> Task to complete: Reproduce exactly and only the lines running from the one with "for path, value" through the one with "return pose(x /", both end lines included.

+ + +

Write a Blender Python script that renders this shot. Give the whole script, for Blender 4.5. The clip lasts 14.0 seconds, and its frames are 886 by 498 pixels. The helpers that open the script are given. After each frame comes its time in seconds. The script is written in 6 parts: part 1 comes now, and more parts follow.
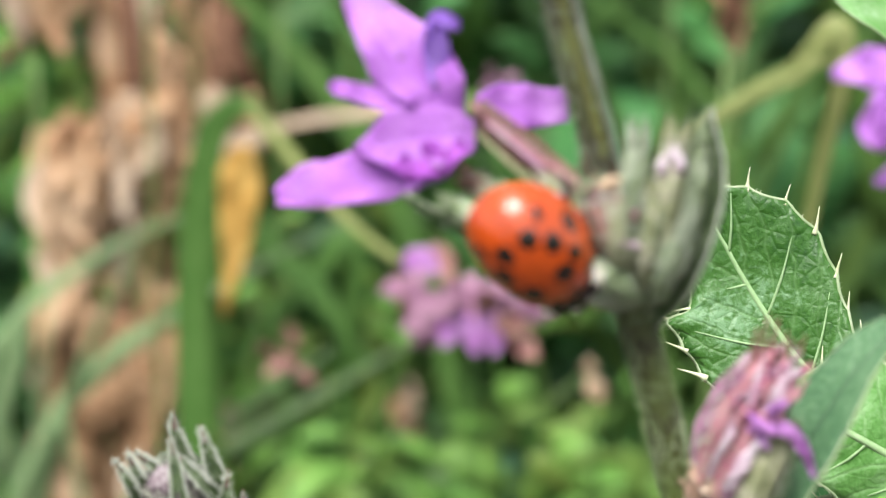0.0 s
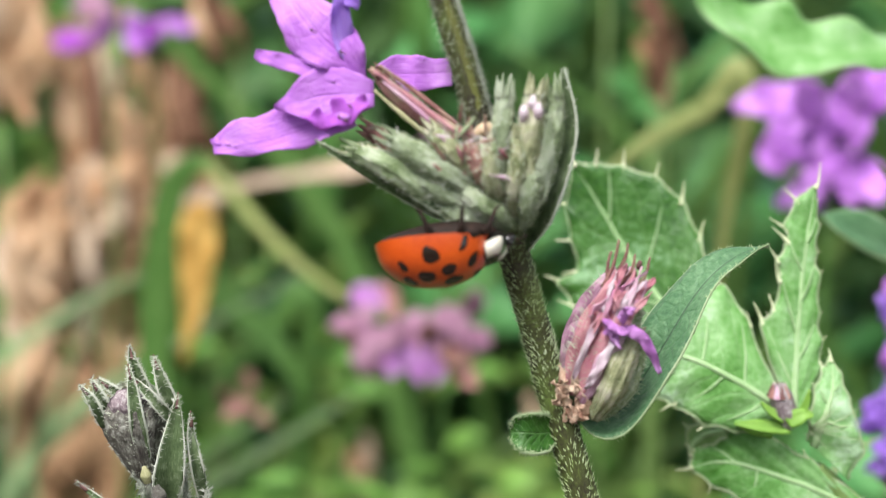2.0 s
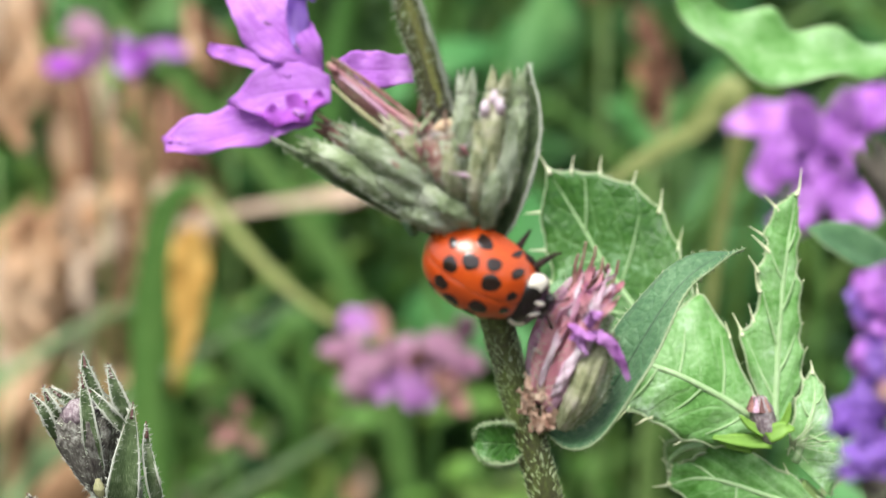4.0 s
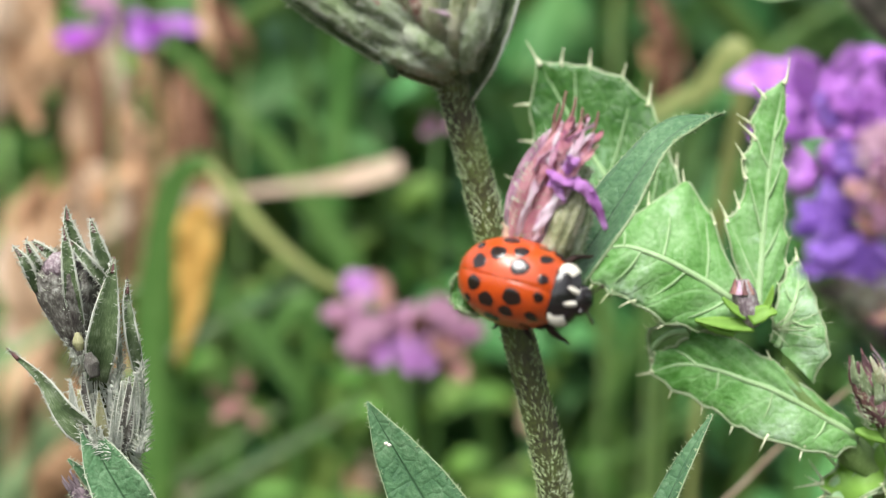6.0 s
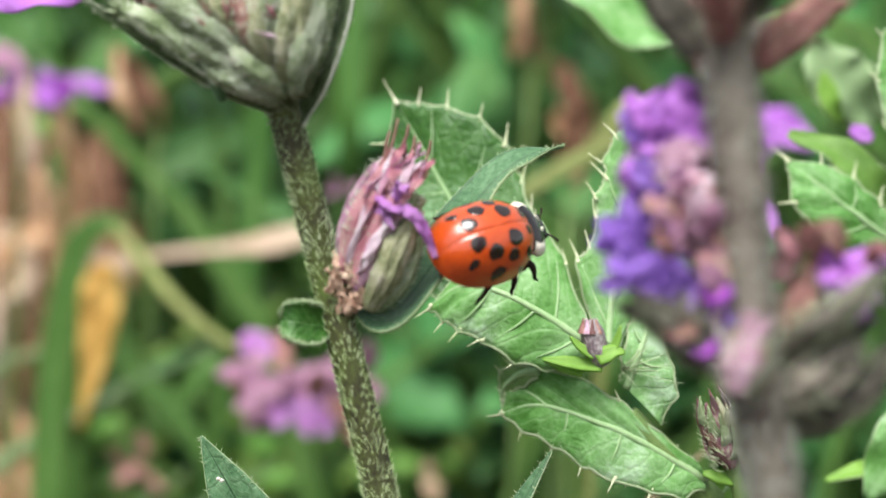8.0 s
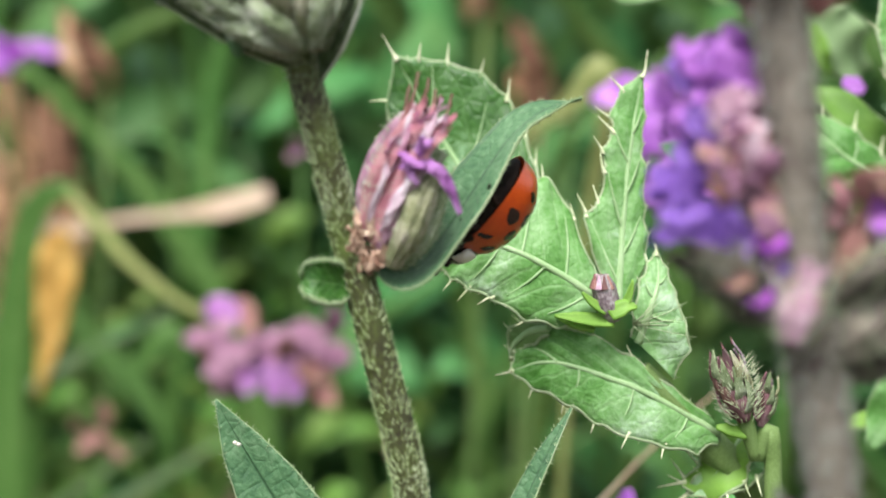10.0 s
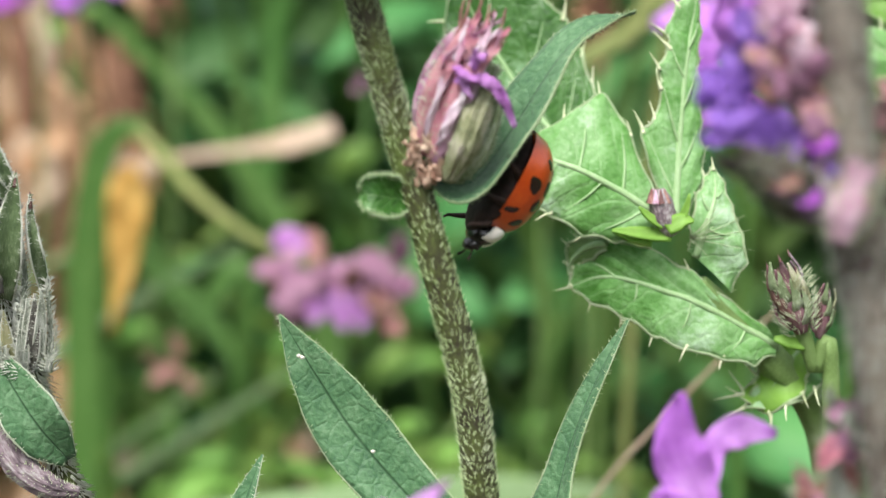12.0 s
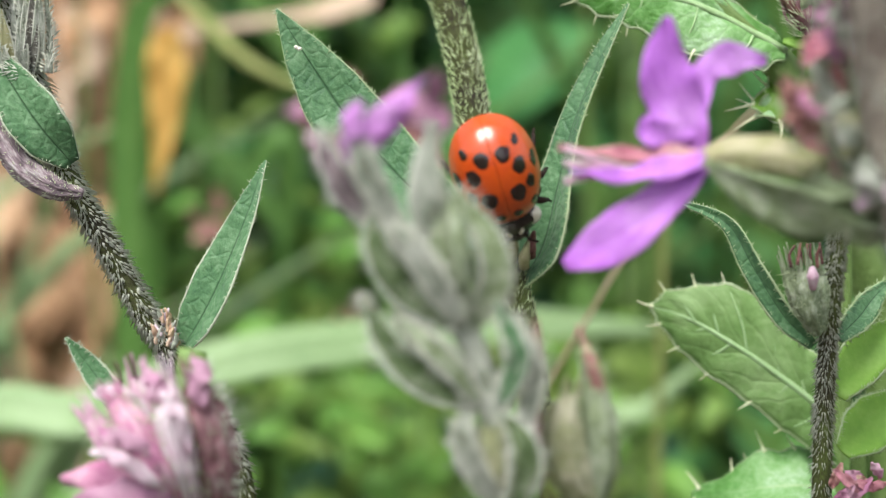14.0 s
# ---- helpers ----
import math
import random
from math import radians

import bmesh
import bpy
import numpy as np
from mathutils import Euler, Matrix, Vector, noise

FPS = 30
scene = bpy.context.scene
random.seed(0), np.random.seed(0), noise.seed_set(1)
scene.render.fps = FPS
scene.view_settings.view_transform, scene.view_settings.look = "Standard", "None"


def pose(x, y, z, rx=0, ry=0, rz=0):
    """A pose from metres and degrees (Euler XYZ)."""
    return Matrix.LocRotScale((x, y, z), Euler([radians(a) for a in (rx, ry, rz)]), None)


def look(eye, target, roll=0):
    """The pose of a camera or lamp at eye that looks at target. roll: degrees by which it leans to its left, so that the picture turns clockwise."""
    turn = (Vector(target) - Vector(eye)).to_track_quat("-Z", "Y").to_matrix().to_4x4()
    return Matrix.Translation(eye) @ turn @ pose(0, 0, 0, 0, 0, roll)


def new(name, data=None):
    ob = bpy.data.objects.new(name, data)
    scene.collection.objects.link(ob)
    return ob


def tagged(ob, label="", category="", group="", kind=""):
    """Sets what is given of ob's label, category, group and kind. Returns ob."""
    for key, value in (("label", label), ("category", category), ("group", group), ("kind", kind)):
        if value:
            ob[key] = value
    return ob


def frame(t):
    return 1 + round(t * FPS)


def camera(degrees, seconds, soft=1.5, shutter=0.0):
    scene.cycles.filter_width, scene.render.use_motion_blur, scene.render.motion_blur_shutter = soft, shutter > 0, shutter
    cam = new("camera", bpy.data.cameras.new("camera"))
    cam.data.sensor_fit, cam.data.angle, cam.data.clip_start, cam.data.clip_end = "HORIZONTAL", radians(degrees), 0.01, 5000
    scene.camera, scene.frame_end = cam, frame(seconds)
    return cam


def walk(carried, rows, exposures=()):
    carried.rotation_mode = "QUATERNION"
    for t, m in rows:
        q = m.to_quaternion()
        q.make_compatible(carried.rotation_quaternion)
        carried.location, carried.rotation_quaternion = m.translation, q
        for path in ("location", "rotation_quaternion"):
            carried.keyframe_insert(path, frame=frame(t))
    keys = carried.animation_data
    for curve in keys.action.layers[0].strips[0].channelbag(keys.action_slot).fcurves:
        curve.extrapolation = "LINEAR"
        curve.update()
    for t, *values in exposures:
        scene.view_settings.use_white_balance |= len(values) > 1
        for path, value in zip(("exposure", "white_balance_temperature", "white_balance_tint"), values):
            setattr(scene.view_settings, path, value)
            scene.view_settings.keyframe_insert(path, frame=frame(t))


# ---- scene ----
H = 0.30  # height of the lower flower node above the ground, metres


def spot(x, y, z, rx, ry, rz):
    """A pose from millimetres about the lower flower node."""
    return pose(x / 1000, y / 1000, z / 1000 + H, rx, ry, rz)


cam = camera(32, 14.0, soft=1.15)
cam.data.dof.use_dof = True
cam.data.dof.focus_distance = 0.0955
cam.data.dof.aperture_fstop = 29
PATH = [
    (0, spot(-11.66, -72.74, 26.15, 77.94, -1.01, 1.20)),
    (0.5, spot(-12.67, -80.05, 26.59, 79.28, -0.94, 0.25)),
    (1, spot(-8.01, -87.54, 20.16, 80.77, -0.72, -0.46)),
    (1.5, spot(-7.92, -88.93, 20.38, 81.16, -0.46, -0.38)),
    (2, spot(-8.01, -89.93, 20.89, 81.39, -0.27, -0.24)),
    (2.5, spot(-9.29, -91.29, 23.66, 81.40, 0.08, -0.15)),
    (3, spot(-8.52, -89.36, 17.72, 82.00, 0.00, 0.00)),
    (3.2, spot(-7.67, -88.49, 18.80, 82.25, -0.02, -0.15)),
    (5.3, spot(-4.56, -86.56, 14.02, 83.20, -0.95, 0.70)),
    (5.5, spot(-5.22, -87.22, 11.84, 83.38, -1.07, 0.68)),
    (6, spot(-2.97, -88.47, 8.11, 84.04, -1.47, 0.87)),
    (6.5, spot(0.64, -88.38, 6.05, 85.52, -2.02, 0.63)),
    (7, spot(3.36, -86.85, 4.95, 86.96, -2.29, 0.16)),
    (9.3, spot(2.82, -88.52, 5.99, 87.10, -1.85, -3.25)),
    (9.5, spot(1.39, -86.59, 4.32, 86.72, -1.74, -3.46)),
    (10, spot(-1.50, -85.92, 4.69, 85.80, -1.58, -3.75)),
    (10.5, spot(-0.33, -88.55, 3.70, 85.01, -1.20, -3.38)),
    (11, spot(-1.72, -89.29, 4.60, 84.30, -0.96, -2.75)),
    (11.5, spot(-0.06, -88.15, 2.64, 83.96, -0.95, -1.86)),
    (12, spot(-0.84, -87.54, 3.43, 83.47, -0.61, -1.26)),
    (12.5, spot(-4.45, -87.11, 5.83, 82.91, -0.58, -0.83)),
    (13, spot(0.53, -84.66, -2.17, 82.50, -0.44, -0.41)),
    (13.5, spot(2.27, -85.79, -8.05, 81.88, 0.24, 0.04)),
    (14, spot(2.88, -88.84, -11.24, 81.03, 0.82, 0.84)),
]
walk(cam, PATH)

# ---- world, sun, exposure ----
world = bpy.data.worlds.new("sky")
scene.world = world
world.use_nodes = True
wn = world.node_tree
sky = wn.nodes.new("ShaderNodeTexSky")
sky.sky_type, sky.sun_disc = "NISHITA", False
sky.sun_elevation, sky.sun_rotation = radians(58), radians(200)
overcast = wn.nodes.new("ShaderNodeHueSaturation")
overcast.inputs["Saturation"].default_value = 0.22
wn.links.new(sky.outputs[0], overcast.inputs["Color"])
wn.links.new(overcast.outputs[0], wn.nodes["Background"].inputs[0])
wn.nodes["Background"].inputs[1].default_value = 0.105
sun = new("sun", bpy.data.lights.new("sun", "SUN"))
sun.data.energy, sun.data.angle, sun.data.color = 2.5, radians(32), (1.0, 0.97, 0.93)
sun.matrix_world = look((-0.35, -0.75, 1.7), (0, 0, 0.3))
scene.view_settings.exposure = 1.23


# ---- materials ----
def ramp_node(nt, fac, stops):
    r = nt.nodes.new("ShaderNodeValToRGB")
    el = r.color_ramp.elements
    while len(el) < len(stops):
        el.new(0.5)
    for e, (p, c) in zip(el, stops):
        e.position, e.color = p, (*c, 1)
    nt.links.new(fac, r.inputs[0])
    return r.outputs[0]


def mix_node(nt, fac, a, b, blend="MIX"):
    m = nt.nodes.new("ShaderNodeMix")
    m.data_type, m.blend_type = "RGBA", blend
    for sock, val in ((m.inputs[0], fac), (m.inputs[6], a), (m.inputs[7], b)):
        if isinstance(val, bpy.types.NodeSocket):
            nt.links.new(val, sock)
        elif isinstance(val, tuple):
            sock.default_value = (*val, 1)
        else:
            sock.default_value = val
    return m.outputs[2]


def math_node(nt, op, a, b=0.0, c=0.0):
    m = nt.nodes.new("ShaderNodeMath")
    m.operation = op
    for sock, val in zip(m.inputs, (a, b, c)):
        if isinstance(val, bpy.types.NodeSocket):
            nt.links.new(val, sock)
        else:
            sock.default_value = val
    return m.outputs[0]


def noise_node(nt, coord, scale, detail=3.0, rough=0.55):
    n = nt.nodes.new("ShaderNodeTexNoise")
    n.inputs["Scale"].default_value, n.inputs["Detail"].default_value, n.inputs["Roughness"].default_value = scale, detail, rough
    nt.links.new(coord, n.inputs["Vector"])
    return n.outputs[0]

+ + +

> Problem solution:
        for path, value in zip(("exposure", "white_balance_temperature", "white_balance_tint"), values):
            setattr(scene.view_settings, path, value)
            scene.view_settings.keyframe_insert(path, frame=frame(t))


# ---- scene ----
H = 0.30  # height of the lower flower node above the ground, metres


def spot(x, y, z, rx, ry, rz):
    """A pose from millimetres about the lower flower node."""
    return pose(x / 1000, y / 1000, z / 1000 + H, rx, ry, rz)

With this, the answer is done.